Friday, November 9, 2012
NEW YORK — J.C. Penney Co. today reported a third-quarter loss that was larger than analysts estimated as Chief Executive Officer Ron Johnson struggles to overhaul the fourth-largest U.S. department-store company.
The net loss of $123 million, or 56 cents a share, in the three months ended Oct. 27 compares with a loss of $143 million, or 67 cents, a year earlier, the Plano, Texas-based company said in a statement.
Johnson, the former Apple retail chief who joined as CEO last year, has lost customers as he transforms most J.C. Penney stores into collections of branded shops and implements an everyday low pricing strategy. Johnson said today that the old-style J.C. Penney, which still encompasses most stores, struggled in the third quarter and faces “significant challenges,” calling it “a tale of two companies.”

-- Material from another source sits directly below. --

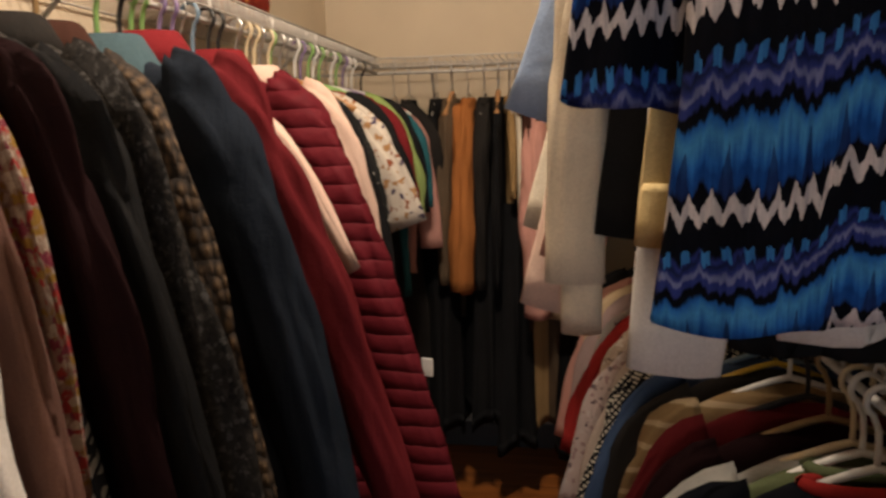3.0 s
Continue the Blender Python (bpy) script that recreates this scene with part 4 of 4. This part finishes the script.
# ---- end of the lower rail ----
def drape(name, m, label, category, mat, z0, z1, left, right, seed, thick=0.012, wave=0.012, ruffle=0.0, part_name="cloth_panel", stiff=3.0, hang=None):
    """A hanging panel of cloth between two side lines; the second one may be ruffled."""
    ob = thing(name, m, label, category, "clothes on the rails")
    rings = []
    steps, n = 130, 64
    for i in range(steps + 1):
        t = i / steps
        z = z0 + (z1 - z0) * t
        xl, xr = left(t), right(t)
        if ruffle:
            xr += (-1 if xr < xl else 1) * ruffle * (0.55 * math.sin(t * 62 + seed) + 0.45 * math.sin(t * 97 + 2 * seed))
        ring = []
        for k in range(n):
            th = 2 * math.pi * k / n
            u = 0.5 - 0.5 * math.cos(th)
            x = xl + (xr - xl) * u
            y = 0.5 * thick * math.sin(th) + wave * smooth01(t * 3) * math.sin(stiff * math.pi * u + seed) + 0.006 * noise.noise(Vector((u * 5, z * 6, seed)))
            if ruffle:
                y += ruffle * 0.9 * smooth01((u - 0.5) * 2.2) * math.sin(t * 70 + seed * 2)
            ring.append(Vector((x, y, z + 0.01 * math.sin(u * 7 + seed) * t)))
        rings.append(ring)
    part(part_name, loft(bmesh.new(), rings), mat, ob)
    if hang:
        hanger(hang, m)
    return ob


mr = pose(0.845, -0.01, RL[1] + 0.02, 0, 0, 90 + 6)
CARDI = cloth("warm_white_jersey", (0.90, 0.85, 0.76))


def card_left(t):
    return 0.018 + 0.03 * smooth01(t * 12) + 0.075 * smooth01(t * 1.3)


def card_right(t):
    return -0.025 - 0.145 * smooth01(t * 8) + 0.245 * smooth01((t - 0.04) * 1.55)


rc = drape("cardigan", mr, "white jersey cardigan with a ruffled front, on the rail's end", "cardigan", CARDI, -0.02, -0.92, card_left, card_right, 2, 0.03, 0.016, 0.004, "front_panel", stiff=5.0)
bm = bmesh.new()
rows = []
for i in range(221):
    t = i / 220
    z = -0.05 - 0.86 * t
    x = card_right((0.03 + 0.86 * t) / 0.9)
    f = 0.009 * math.sin(t * 96) + 0.005 * math.sin(t * 47)
    rows.append([bm.verts.new((x + 0.03, 0.022, z)), bm.verts.new((x + 0.01, 0.024 + f * 0.4, z + 0.004 * math.sin(t * 60))), bm.verts.new((x - 0.010 - 0.005 * math.sin(t * 73) - 0.003 * math.sin(t * 131), 0.022 + f, z - 0.006)), bm.verts.new((x - 0.008 - 0.005 * math.sin(t * 73) - 0.003 * math.sin(t * 131), 0.018 + f, z - 0.007)), bm.verts.new((x + 0.03, 0.017, z))])
for p, q in zip(rows, rows[1:]):
    for k in range(5):
        bm.faces.new((p[k], p[(k + 1) % 5], q[(k + 1) % 5], q[k]))
part("ruffle", bm, CARDI, rc, "gathered white ruffle")
# upper flap of the ruffled front, folded over the panel
FLAP_L = [(0.0, 0.085), (0.3, 0.10), (0.55, 0.07), (0.8, 0.0), (1.0, -0.052)]
FLAP_R = [(0.0, 0.03), (0.12, -0.03), (0.3, -0.12), (0.45, -0.11), (0.7, -0.085), (1.0, -0.06)]


rings = []
for i in range(111):
    t = i / 110
    w = 0.0016 * math.sin(t * 47) + 0.002 * math.sin(t * 23 + 1)
    xl, xr = along(FLAP_L, t) + w, along(FLAP_R, t) - w * 1.2 * smooth01(t * 3)
    ring = []
    for k in range(48):
        th = 2 * math.pi * k / 48
        u = 0.5 - 0.5 * math.cos(th)
        edge = abs(2 * u - 1) ** 3
        ring.append(Vector((xl + (xr - xl) * u, 0.04 + 0.004 * math.sin(th) + 0.009 * math.sin(u * 11 + 1.5 * t) + edge * 0.004 * math.sin(t * 47 + 3 * u), 0.012 - 0.225 * t - 0.012 * math.sin(u * 3))))
    rings.append(ring)
part("ruffle_flap", loft(bmesh.new(), rings), CARDI, rc, "folded white ruffled flap")
part("neckband", tubed([(0.03, 0.0, -0.03), (0.015, 0.012, -0.012), (-0.01, 0.012, -0.008), (-0.05, 0.0, -0.03)], 0.008, 8), CARDI, rc)
hanger("steel", mr, 0.05)
shawl = drape("shawl", pose(0.86, -0.085, RL[1] - 0.12, 0, 0, 96), "cream and tan striped shawl behind a white cardigan", "shawl",
      stripe_cloth("cream_tan_stripe", (0.62, 0.52, 0.36), (0.42, 0.25, 0.10), 0.045, 2, 0.5, 0.004), -0.02, -0.85, lambda t: 0.11 + 0.02 * t, lambda t: -0.095 + 0.075 * t, 4, 0.015)
part("hem_roll", tubed([(0.125, 0.0, -0.865), (0.05, 0.008, -0.872), (-0.018, 0.0, -0.868)], 0.007, 8), CARDI, shawl, "rolled cream hem")
pf = drape("scarf", pose(0.885, -0.105, RL[1] - 0.06, 0, 0, 96), "olive scarf with a bright pink fringed edge", "scarf", OLIVE, -0.02, -0.85, lambda t: 0.08, lambda t: -0.14 + 0.07 * t, 6, 0.008)
PINKF = cloth("bright_pink_fringe", (0.5, 0.06, 0.14))
bm = bmesh.new()
rnd = random.Random(8)
for i in range(150):
    z = -0.03 - 0.8 * i / 150
    x = -0.142 + 0.066 * i / 150
    tube(bm, [(x, 0, z), (x - 0.008 - rnd.uniform(0, 0.006), rnd.uniform(-0.006, 0.006), z - 0.004), (x - 0.012 - rnd.uniform(0, 0.008), rnd.uniform(-0.01, 0.01), z - 0.014)], 0.0022, 5)
part("fringe", bm, PINKF, pf, "bright pink fringe")

# clear hangers with a black clip, and the brass tag, hanging on the wall
for dx, dz, tw in ((0.0, 0.0, 4), (0.02, -0.035, 14)):
    ch2 = thing("clip_hanger", pose(0.727 + dx, -0.142, 1.13 + dz, 0, 0, tw + 150), "clear plastic clip hanger with black clips", "hanger", "clear hangers")
    part("hook", tubed([(0.018 * math.cos(a), 0, 0.002 + 0.018 * math.sin(a)) for a in [math.radians(d) for d in range(200, -61, -20)]] + [(0, 0, -0.03), (0, 0, -0.05)], 0.002, 8), M_METAL, ch2)
    arm = [(0.17 * u, 0, -0.05 - 0.03 * abs(u) ** 1.6) for u in [i / 8 - 1 for i in range(17)]]
    part("shoulder_bar", tubed(arm, 0.008, 10), M_CLEARBAR, ch2, "clear plastic bar")
    part("clip_bar", tubed([(-0.17, 0, -0.13), (0, 0, -0.128), (0.17, 0, -0.13)], 0.003, 8), M_METAL, ch2)
    for sx in (-0.11,):
        cl = part("clip", boxed((sx - 0.009, -0.008, -0.147), (sx + 0.009, 0.008, -0.121), 0.003), M_BLACKP, ch2, "black plastic clip")
        part("clip_spring", tubed([(sx - 0.018, 0, -0.128), (sx + 0.018, 0, -0.128)], 0.004, 8), M_METAL, cl)

bt = thing("brass_padlock", pose(0.845, YC + 0.02, 1.095), "aged brass lock hanging on a wall nail by a dark cord", "lock")
part("lock_body", boxed((-0.033, -0.011, 0.022), (0.033, 0.011, 0.098), 0.006), M_BRASS, bt, "", False)
part("lock_face", boxed((-0.027, 0.0112, 0.028), (0.027, 0.0135, 0.092), 0.001), M_BRASS, bt, "", False)
part("loop", tubed([(0.024 * math.cos(a), 0.004, 0.006 + 0.024 * math.sin(a)) for a in [2 * math.pi * k / 24 for k in range(25)]], 0.0032, 8, caps=False), M_REDP, bt, "red plastic loop")
part("ring", tubed([(0.012 * math.cos(a), 0, 0.108 + 0.012 * math.sin(a)) for a in [2 * math.pi * k / 18 for k in range(19)]], 0.0025, 6, caps=False), M_BLACKP, bt)
part("cord", tubed([(0.0, 0, 0.118), (0.012, -0.006, 0.16), (0.02, -0.008, 0.2)], 0.0015, 6), M_BLACKP, bt)
part("nail", tubed([(0.02, -0.02, 0.2), (0.02, -0.002, 0.2)], 0.002, 8), M_METAL, bt)

# black strappy hangers on the second hook
for i, (dz, dx) in enumerate(((0.0, 0.0), (-0.03, 0.014))):
    hanger("black", pose(0.975 + dx, RL[0], RL[1], 0, 0, 90 + 16 - 6 * i), 0.11)

# ---- panel on the side wall ----
bd = thing("wall_board", pose(0, YC, 0), "olive-brown pin board with a cream top edge on the wall", "board")
part("board_panel", boxed((0.05, 0.001, 1.325), (1.12, 0.022, 1.712), 0.003), M_BOARD, bd, "", False)
part("top_edge", boxed((0.045, 0.001, 1.714), (1.125, 0.03, 1.724), 0.002), M_TRIM, bd, "cream painted top edge", False)

# brooch and plastic cover on the white jacket
cv = thing("garment_cover", place("A", 0.87, -24), "clear plastic cover over the shoulders of a white jacket", "cover")
part("cover_sheet", body_mesh(0.15, 0.15, 0.19, 0.05, 77, 5, 0.01, 0.0, 0.07, drop=0.085), M_CLEAR, cv)
part("cover_neck", band_mesh(0.07, 0.034, 0.006, TOP + 0.004), M_CLEARBAR, cv, "gathered clear plastic neck")
br = thing("brooch", place("A", 0.87, -24), "blue-green leaf-shaped brooch on a white jacket", "brooch")
M_BRO = solid("blue_green_enamel", (0.16, 0.24, 0.25), 0.3)
for i in range(7):
    a = i * 2 * math.pi / 7
    c = Vector((0.135, -0.055, -0.215))
    p = c + Vector((0.022 * math.cos(a), -0.004, 0.026 * math.sin(a)))
    part("leaf", tubed([c, c.lerp(p, 0.5) + Vector((0, -0.004, 0)), p], 0.006, 8, radii=[0.003, 0.007, 0.001], flat=0.4), M_BRO, br)

# ---- floor planks ----
WIDTH, GAP = 0.083, 0.0015
rnd = random.Random(11)
MESHES = {}
x0 = XD
while x0 < XB - 0.01:
    w = min(WIDTH, XB - x0)
    y = YC - rnd.uniform(0, 0.9)
    while y < YA:
        ln = rnd.choice((0.6, 0.8, 1.0, 1.2))
        a, b2 = max(y, YC), min(y + ln, YA)
        if b2 - a > 0.02:
            key = (round(b2 - a, 3), round(w, 3))
            if key not in MESHES:
                bm = boxed((0, 0, -0.012), (w - GAP, b2 - a - GAP, 0.0), 0.0012)
                me = bpy.data.meshes.new("plank")
                bm.to_mesh(me)
                bm.free()
                me.materials.append(M_PLANK)
                MESHES[key] = me
            pl = new("plank", MESHES[key])
            pl.location = (x0, a, 0.0)
            pl.parent = floor
        y += ln
    x0 += WIDTH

J.C. Penney incurred $34 million in restructuring and management transition charges in the quarter, according to the statement.
In September, Johnson said results at the company’s boutiques, installed in almost 700 of its stores, were beating comparable sales of other merchandise.
The retailer’s branded shops are proving to be more productive on a sales-per-square foot basis, Johnson said today on a conference call with analysts.
Johnson said in January that the retailer’s transformation would take four years and has said since then the change is a “marathon” and not a sprint.